Supplied material:
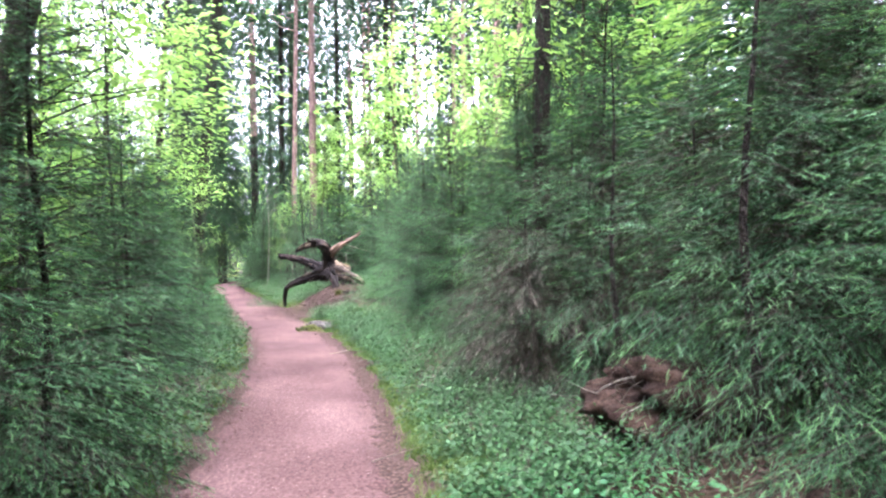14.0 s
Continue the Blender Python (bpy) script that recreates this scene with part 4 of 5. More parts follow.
grain(part("heartwood", gnarl(gnarl(limb(np.array([(-3.8, 35.15, 1.03), (-3.6, 35.12, 1.06), (-3.36, 35.08, 1.02), (-3.12, 35.0, 0.94)]) - so, [0.10, 0.19, 0.21, 0.14], 44, 44, 0.26, 301), 0.035, 0.3, 301), 0.03, 0.1, 351), [M_ROOT], stump, "", True), 44, 44, 301, 0.7)
root([(-3.47, 35.12, 1.0), (-3.46, 35.05, 1.3), (-3.45, 34.92, 1.55), (-3.53, 34.76, 1.73), (-3.68, 34.66, 1.82), (-3.86, 34.6, 1.81)], [0.21, 0.155, 0.145, 0.135, 0.11, 0.085], "thick upright root bent over like a hook", seed=302, n=80, sides=44)
root([(-3.74, 34.63, 1.83), (-3.9, 34.64, 1.8), (-4.08, 34.76, 1.74), (-4.22, 34.88, 1.68), (-4.34, 35.0, 1.59)], [0.09, 0.072, 0.062, 0.05, 0.016], "torn tan end of the hooked root", M_BEAK, 315, 0.3, n=60, sides=30)
root([(-3.7, 34.42, 1.86), (-3.86, 34.32, 1.87), (-3.9, 34.3, 1.94)], [0.045, 0.036, 0.026], "dark broken root stub", M_ROOTDARK, 312, n=14, sides=14)
root([(-3.4, 34.95, 1.46), (-3.3, 34.84, 1.6), (-3.12, 34.74, 1.72), (-2.94, 34.75, 1.83), (-2.74, 34.75, 1.95), (-2.6, 34.75, 2.04), (-2.55, 34.75, 2.14)], [0.10, 0.092, 0.075, 0.056, 0.046, 0.036, 0.014], "pale bare root reaching up to a tip", M_ROOTPALE, 303, 0.12)
root([(-2.96, 34.76, 1.84), (-2.9, 34.78, 1.93), (-2.88, 34.8, 1.99)], [0.026, 0.018, 0.008], "", M_ROOTPALE, 304, n=8, sides=8)
root([(-3.5, 35.15, 1.05), (-3.75, 35.22, 1.15), (-4.12, 35.24, 1.31), (-4.5, 35.2, 1.42), (-4.86, 35.22, 1.48)], [0.19, 0.125, 0.098, 0.075, 0.062], "long root with flaking bark and a sawn end", seed=305, relief=0.18, n=80, sides=40)
root([(-4.82, 35.22, 1.475), (-4.868, 35.22, 1.482)], [0.059, 0.055], "dark sawn end of the root", M_ROOTDARK, 316, 0.03, n=4, sides=28)
root([(-4.0, 35.17, 1.3), (-4.12, 35.1, 1.37), (-4.2, 35.04, 1.35)], [0.05, 0.04, 0.01], "", seed=306, n=8, sides=8)
root([(-4.5, 35.18, 1.46), (-4.5, 35.16, 1.56)], [0.022, 0.012], "", seed=307, n=6, sides=8)
root([(-3.52, 35.05, 1.0), (-3.82, 35.0, 0.94), (-4.12, 35.02, 0.84), (-4.42, 35.1, 0.72), (-4.63, 35.2, 0.6), (-4.73, 35.33, 0.42), (-4.76, 35.42, -0.03)], [0.19, 0.13, 0.10, 0.078, 0.062, 0.055, 0.04], "split root stretching down to the path", seed=308, n=80, sides=40)
root([(-3.36, 35.02, 1.02), (-3.06, 34.92, 0.96), (-2.84, 34.84, 0.88), (-2.6, 34.92, 0.78), (-2.5, 34.98, 0.66)], [0.19, 0.145, 0.12, 0.095, 0.06], "broad grey root lying on the bank", M_BEAK, 309, 0.2, n=70, sides=36)
root([(-3.36, 34.98, 0.95), (-3.27, 34.8, 0.82), (-3.22, 34.7, 0.68), (-3.2, 34.64, 0.45)], [0.16, 0.11, 0.09, 0.08], "", seed=310)
root([(-3.1, 34.92, 0.9), (-3.0, 34.82, 0.76), (-2.95, 34.76, 0.5)], [0.13, 0.09, 0.06], "", seed=311)
root([(-2.85, 34.86, 0.86), (-2.75, 34.8, 0.74), (-2.7, 34.76, 0.5)], [0.10, 0.07, 0.05], "", seed=317)
root([(-3.6, 34.98, 1.08), (-3.76, 34.88, 1.06), (-3.86, 34.82, 1.04)], [0.1, 0.07, 0.02], "", seed=313, n=14, sides=14)
root([(-3.34, 34.92, 1.07), (-3.28, 34.8, 1.02), (-3.22, 34.72, 0.96)], [0.08, 0.06, 0.02], "", seed=314, n=14, sides=14)
root([(-3.48, 34.94, 1.02), (-3.46, 34.82, 0.94), (-3.48, 34.76, 0.84)], [0.09, 0.06, 0.015], "", seed=318, n=14, sides=14)
rr = np.random.RandomState(9)


def flake(p, along, out, L, w, mat):
    """A torn flap of bark or splinter that stands off the root."""
    p, along, out = np.array(p, float) - so, norm(np.array(along, float)), norm(np.array(out, float))
    side = np.cross(along, out)
    s = np.linspace(0, 1, 5)[:, None]
    c = p + along * L * s + out * (0.3 * L * s * s + 0.004)
    k = w * (1 - 0.8 * s) * (1 + 0.3 * rr.uniform(-1, 1, (5, 1)))
    V = np.concatenate([c - side * k, c + side * k, c + side * k * 0.8 - out * 0.012, c - side * k * 0.8 - out * 0.012])
    F = [[a * 5 + i, a * 5 + i + 1, b * 5 + i + 1, b * 5 + i] for a, b in ((0, 1), (1, 2), (2, 3), (3, 0)) for i in range(4)]
    ob = part("bark_flake", [(V, F, 0)], [mat], stump)
    ob.data.attributes.new("grain", "FLOAT_VECTOR", "POINT").data.foreach_set("vector", (V * np.array([0.5, 0.5, 0.3])).astype(np.float32).ravel())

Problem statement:
Every line of the data above should be quoted exactly. Omit the pictures.

Correct response:
14.0 s
Continue the Blender Python (bpy) script that recreates this scene with part 4 of 5. More parts follow.
grain(part("heartwood", gnarl(gnarl(limb(np.array([(-3.8, 35.15, 1.03), (-3.6, 35.12, 1.06), (-3.36, 35.08, 1.02), (-3.12, 35.0, 0.94)]) - so, [0.10, 0.19, 0.21, 0.14], 44, 44, 0.26, 301), 0.035, 0.3, 301), 0.03, 0.1, 351), [M_ROOT], stump, "", True), 44, 44, 301, 0.7)
root([(-3.47, 35.12, 1.0), (-3.46, 35.05, 1.3), (-3.45, 34.92, 1.55), (-3.53, 34.76, 1.73), (-3.68, 34.66, 1.82), (-3.86, 34.6, 1.81)], [0.21, 0.155, 0.145, 0.135, 0.11, 0.085], "thick upright root bent over like a hook", seed=302, n=80, sides=44)
root([(-3.74, 34.63, 1.83), (-3.9, 34.64, 1.8), (-4.08, 34.76, 1.74), (-4.22, 34.88, 1.68), (-4.34, 35.0, 1.59)], [0.09, 0.072, 0.062, 0.05, 0.016], "torn tan end of the hooked root", M_BEAK, 315, 0.3, n=60, sides=30)
root([(-3.7, 34.42, 1.86), (-3.86, 34.32, 1.87), (-3.9, 34.3, 1.94)], [0.045, 0.036, 0.026], "dark broken root stub", M_ROOTDARK, 312, n=14, sides=14)
root([(-3.4, 34.95, 1.46), (-3.3, 34.84, 1.6), (-3.12, 34.74, 1.72), (-2.94, 34.75, 1.83), (-2.74, 34.75, 1.95), (-2.6, 34.75, 2.04), (-2.55, 34.75, 2.14)], [0.10, 0.092, 0.075, 0.056, 0.046, 0.036, 0.014], "pale bare root reaching up to a tip", M_ROOTPALE, 303, 0.12)
root([(-2.96, 34.76, 1.84), (-2.9, 34.78, 1.93), (-2.88, 34.8, 1.99)], [0.026, 0.018, 0.008], "", M_ROOTPALE, 304, n=8, sides=8)
root([(-3.5, 35.15, 1.05), (-3.75, 35.22, 1.15), (-4.12, 35.24, 1.31), (-4.5, 35.2, 1.42), (-4.86, 35.22, 1.48)], [0.19, 0.125, 0.098, 0.075, 0.062], "long root with flaking bark and a sawn end", seed=305, relief=0.18, n=80, sides=40)
root([(-4.82, 35.22, 1.475), (-4.868, 35.22, 1.482)], [0.059, 0.055], "dark sawn end of the root", M_ROOTDARK, 316, 0.03, n=4, sides=28)
root([(-4.0, 35.17, 1.3), (-4.12, 35.1, 1.37), (-4.2, 35.04, 1.35)], [0.05, 0.04, 0.01], "", seed=306, n=8, sides=8)
root([(-4.5, 35.18, 1.46), (-4.5, 35.16, 1.56)], [0.022, 0.012], "", seed=307, n=6, sides=8)
root([(-3.52, 35.05, 1.0), (-3.82, 35.0, 0.94), (-4.12, 35.02, 0.84), (-4.42, 35.1, 0.72), (-4.63, 35.2, 0.6), (-4.73, 35.33, 0.42), (-4.76, 35.42, -0.03)], [0.19, 0.13, 0.10, 0.078, 0.062, 0.055, 0.04], "split root stretching down to the path", seed=308, n=80, sides=40)
root([(-3.36, 35.02, 1.02), (-3.06, 34.92, 0.96), (-2.84, 34.84, 0.88), (-2.6, 34.92, 0.78), (-2.5, 34.98, 0.66)], [0.19, 0.145, 0.12, 0.095, 0.06], "broad grey root lying on the bank", M_BEAK, 309, 0.2, n=70, sides=36)
root([(-3.36, 34.98, 0.95), (-3.27, 34.8, 0.82), (-3.22, 34.7, 0.68), (-3.2, 34.64, 0.45)], [0.16, 0.11, 0.09, 0.08], "", seed=310)
root([(-3.1, 34.92, 0.9), (-3.0, 34.82, 0.76), (-2.95, 34.76, 0.5)], [0.13, 0.09, 0.06], "", seed=311)
root([(-2.85, 34.86, 0.86), (-2.75, 34.8, 0.74), (-2.7, 34.76, 0.5)], [0.10, 0.07, 0.05], "", seed=317)
root([(-3.6, 34.98, 1.08), (-3.76, 34.88, 1.06), (-3.86, 34.82, 1.04)], [0.1, 0.07, 0.02], "", seed=313, n=14, sides=14)
root([(-3.34, 34.92, 1.07), (-3.28, 34.8, 1.02), (-3.22, 34.72, 0.96)], [0.08, 0.06, 0.02], "", seed=314, n=14, sides=14)
root([(-3.48, 34.94, 1.02), (-3.46, 34.82, 0.94), (-3.48, 34.76, 0.84)], [0.09, 0.06, 0.015], "", seed=318, n=14, sides=14)
rr = np.random.RandomState(9)


def flake(p, along, out, L, w, mat):
    """A torn flap of bark or splinter that stands off the root."""
    p, along, out = np.array(p, float) - so, norm(np.array(along, float)), norm(np.array(out, float))
    side = np.cross(along, out)
    s = np.linspace(0, 1, 5)[:, None]
    c = p + along * L * s + out * (0.3 * L * s * s + 0.004)
    k = w * (1 - 0.8 * s) * (1 + 0.3 * rr.uniform(-1, 1, (5, 1)))
    V = np.concatenate([c - side * k, c + side * k, c + side * k * 0.8 - out * 0.012, c - side * k * 0.8 - out * 0.012])
    F = [[a * 5 + i, a * 5 + i + 1, b * 5 + i + 1, b * 5 + i] for a, b in ((0, 1), (1, 2), (2, 3), (3, 0)) for i in range(4)]
    ob = part("bark_flake", [(V, F, 0)], [mat], stump)
    ob.data.attributes.new("grain", "FLOAT_VECTOR", "POINT").data.foreach_set("vector", (V * np.array([0.5, 0.5, 0.3])).astype(np.float32).ravel())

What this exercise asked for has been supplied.